▸ **Problem to solve**:
Locate the word "degrees" in the data below, then copy every line that holds it.

>> start Dataset rows

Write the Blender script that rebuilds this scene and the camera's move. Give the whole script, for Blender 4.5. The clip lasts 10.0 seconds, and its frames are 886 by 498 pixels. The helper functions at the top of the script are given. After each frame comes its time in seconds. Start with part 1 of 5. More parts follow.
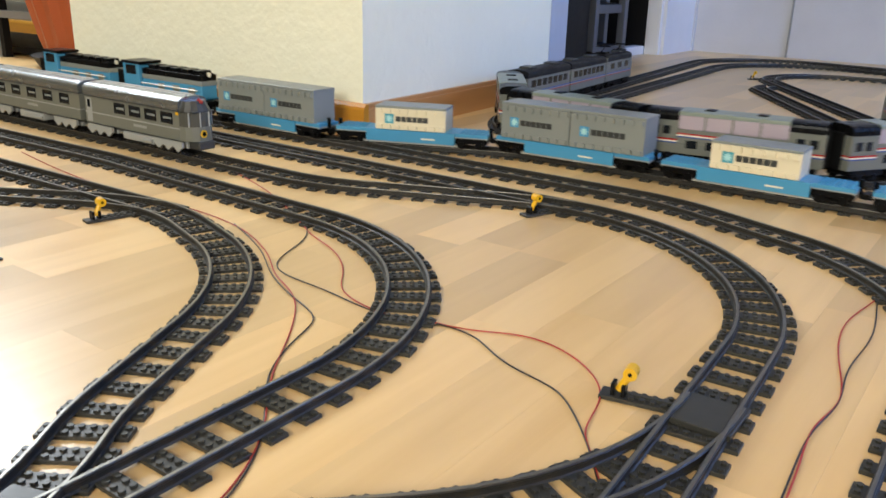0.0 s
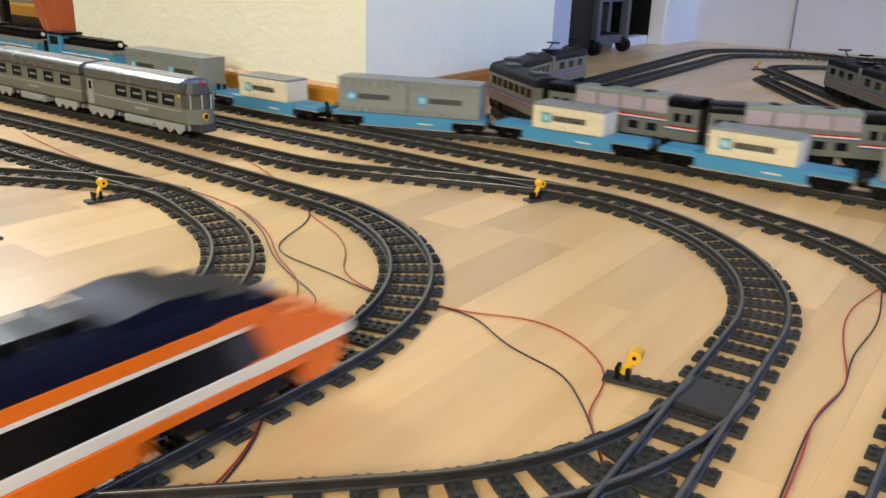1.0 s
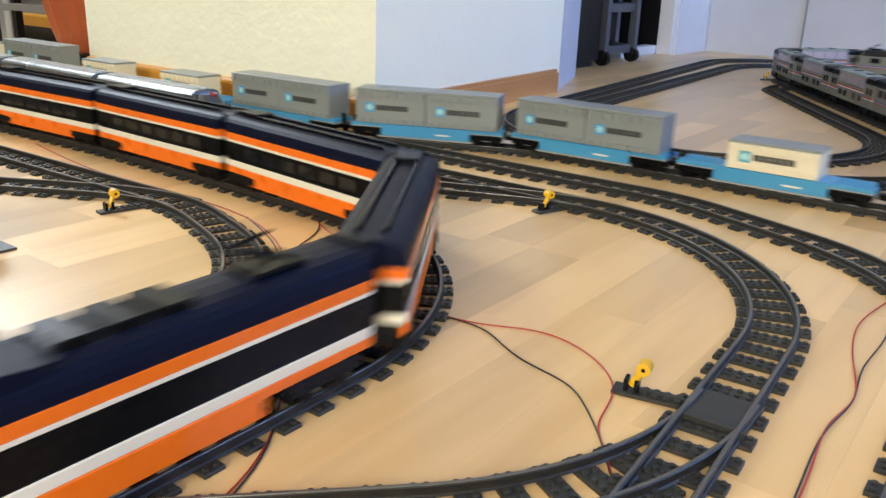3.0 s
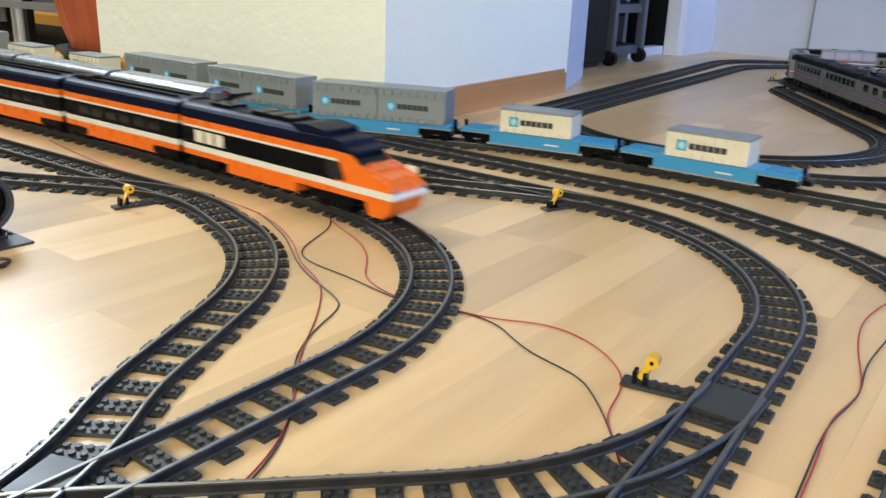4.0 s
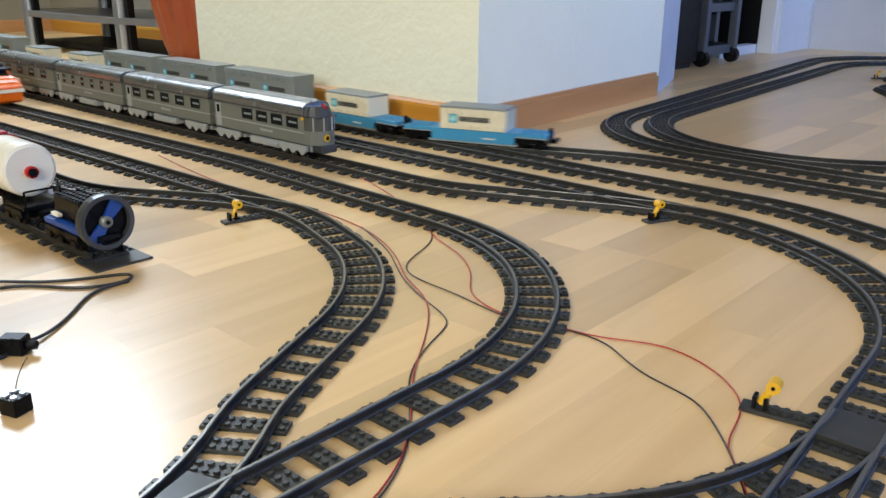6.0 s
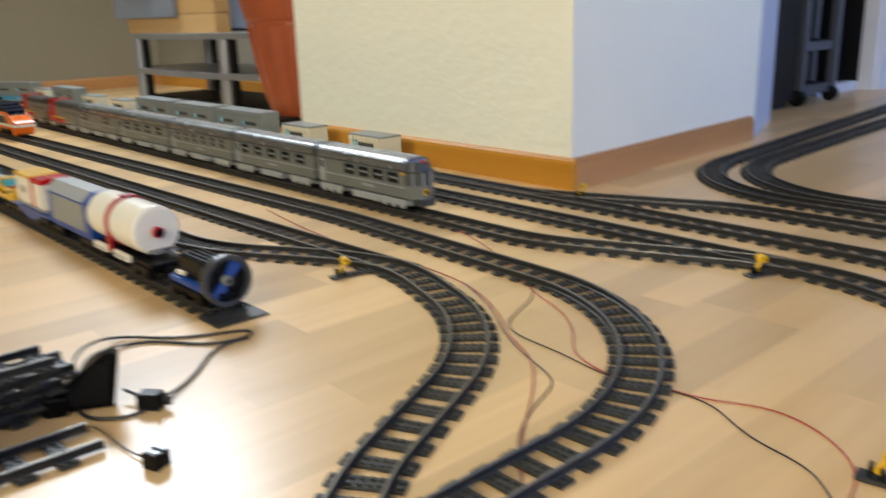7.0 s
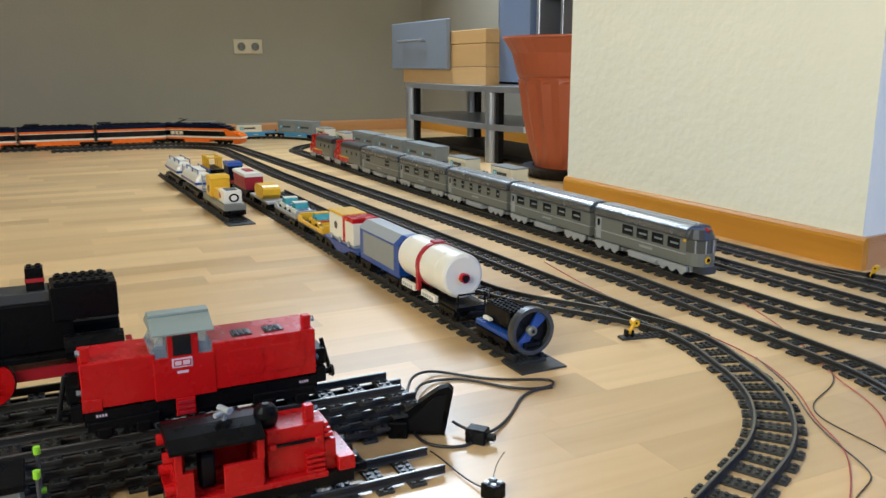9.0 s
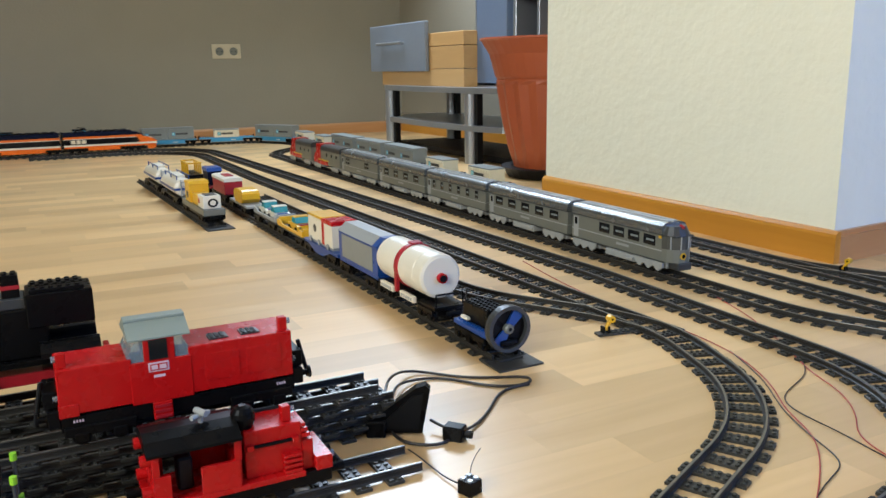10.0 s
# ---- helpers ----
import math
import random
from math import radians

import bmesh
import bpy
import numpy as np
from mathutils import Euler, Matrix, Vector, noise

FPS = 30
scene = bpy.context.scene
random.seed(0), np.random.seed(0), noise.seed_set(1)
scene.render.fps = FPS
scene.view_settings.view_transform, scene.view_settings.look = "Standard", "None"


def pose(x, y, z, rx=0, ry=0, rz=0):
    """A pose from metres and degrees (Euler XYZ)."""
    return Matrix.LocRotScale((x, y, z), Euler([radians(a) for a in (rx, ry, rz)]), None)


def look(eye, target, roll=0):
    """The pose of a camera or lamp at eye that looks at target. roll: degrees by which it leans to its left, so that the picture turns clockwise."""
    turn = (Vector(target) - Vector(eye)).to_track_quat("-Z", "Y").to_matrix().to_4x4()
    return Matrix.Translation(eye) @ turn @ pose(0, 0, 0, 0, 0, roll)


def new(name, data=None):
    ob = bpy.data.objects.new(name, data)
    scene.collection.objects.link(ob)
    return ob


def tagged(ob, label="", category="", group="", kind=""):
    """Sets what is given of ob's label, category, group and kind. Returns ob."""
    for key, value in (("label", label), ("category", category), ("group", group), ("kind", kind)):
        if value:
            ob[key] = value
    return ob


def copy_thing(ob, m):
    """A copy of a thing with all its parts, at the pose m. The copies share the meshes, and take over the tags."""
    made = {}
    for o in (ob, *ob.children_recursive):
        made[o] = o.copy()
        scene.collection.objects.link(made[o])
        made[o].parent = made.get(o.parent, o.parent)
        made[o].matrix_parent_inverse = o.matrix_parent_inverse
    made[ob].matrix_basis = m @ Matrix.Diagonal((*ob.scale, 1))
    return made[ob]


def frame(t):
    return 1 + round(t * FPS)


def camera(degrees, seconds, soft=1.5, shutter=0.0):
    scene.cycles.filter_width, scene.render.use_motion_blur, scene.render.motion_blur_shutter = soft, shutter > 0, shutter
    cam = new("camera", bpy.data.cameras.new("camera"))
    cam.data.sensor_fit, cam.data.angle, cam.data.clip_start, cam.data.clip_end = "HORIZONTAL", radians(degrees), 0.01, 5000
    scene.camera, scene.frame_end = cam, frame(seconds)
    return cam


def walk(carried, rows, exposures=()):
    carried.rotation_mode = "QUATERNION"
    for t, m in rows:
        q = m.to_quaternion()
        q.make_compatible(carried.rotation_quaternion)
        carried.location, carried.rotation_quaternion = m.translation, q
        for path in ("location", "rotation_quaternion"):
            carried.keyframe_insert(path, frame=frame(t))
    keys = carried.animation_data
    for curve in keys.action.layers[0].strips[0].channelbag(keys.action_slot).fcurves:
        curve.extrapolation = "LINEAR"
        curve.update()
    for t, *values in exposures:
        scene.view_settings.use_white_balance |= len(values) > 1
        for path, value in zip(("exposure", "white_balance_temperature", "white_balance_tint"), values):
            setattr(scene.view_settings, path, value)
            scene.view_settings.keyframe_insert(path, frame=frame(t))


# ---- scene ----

>> end Dataset rows
>> start Dataset rows

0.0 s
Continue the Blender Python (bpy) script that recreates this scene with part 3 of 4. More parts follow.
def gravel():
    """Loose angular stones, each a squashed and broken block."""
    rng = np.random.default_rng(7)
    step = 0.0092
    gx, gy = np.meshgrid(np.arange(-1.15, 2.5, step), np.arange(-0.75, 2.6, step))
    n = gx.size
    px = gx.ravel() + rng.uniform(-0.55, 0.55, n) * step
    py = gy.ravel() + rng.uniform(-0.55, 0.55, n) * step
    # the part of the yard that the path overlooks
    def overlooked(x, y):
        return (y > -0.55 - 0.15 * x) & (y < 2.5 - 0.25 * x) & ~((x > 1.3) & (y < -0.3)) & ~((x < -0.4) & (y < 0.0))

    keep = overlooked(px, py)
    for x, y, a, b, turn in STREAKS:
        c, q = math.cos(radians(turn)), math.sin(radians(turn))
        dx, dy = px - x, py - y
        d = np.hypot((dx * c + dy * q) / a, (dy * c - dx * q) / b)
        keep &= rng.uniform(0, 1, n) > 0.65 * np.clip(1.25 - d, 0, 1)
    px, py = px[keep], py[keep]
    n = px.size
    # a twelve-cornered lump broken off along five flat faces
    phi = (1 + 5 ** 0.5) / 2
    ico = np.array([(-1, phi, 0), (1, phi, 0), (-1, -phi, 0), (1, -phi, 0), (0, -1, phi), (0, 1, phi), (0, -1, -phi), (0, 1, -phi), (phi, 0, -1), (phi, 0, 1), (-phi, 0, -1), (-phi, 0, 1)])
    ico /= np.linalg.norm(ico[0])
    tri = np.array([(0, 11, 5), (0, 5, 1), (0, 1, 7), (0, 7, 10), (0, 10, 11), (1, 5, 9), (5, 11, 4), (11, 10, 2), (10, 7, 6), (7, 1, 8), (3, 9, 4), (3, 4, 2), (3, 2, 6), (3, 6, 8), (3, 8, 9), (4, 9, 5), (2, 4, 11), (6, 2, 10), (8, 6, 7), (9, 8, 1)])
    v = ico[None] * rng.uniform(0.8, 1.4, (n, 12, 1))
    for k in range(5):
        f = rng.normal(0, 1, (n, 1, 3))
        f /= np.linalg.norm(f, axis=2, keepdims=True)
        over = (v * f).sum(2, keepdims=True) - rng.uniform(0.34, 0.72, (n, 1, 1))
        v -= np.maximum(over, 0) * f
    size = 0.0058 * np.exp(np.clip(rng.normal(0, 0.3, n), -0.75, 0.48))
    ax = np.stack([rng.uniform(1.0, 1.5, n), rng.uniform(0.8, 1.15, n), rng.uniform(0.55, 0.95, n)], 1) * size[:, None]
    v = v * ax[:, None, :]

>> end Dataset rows

▸ **Solution for this exercise**:
    """A pose from metres and degrees (Euler XYZ)."""
    """The pose of a camera or lamp at eye that looks at target. roll: degrees by which it leans to its left, so that the picture turns clockwise."""
def camera(degrees, seconds, soft=1.5, shutter=0.0):
    cam.data.sensor_fit, cam.data.angle, cam.data.clip_start, cam.data.clip_end = "HORIZONTAL", radians(degrees), 0.01, 5000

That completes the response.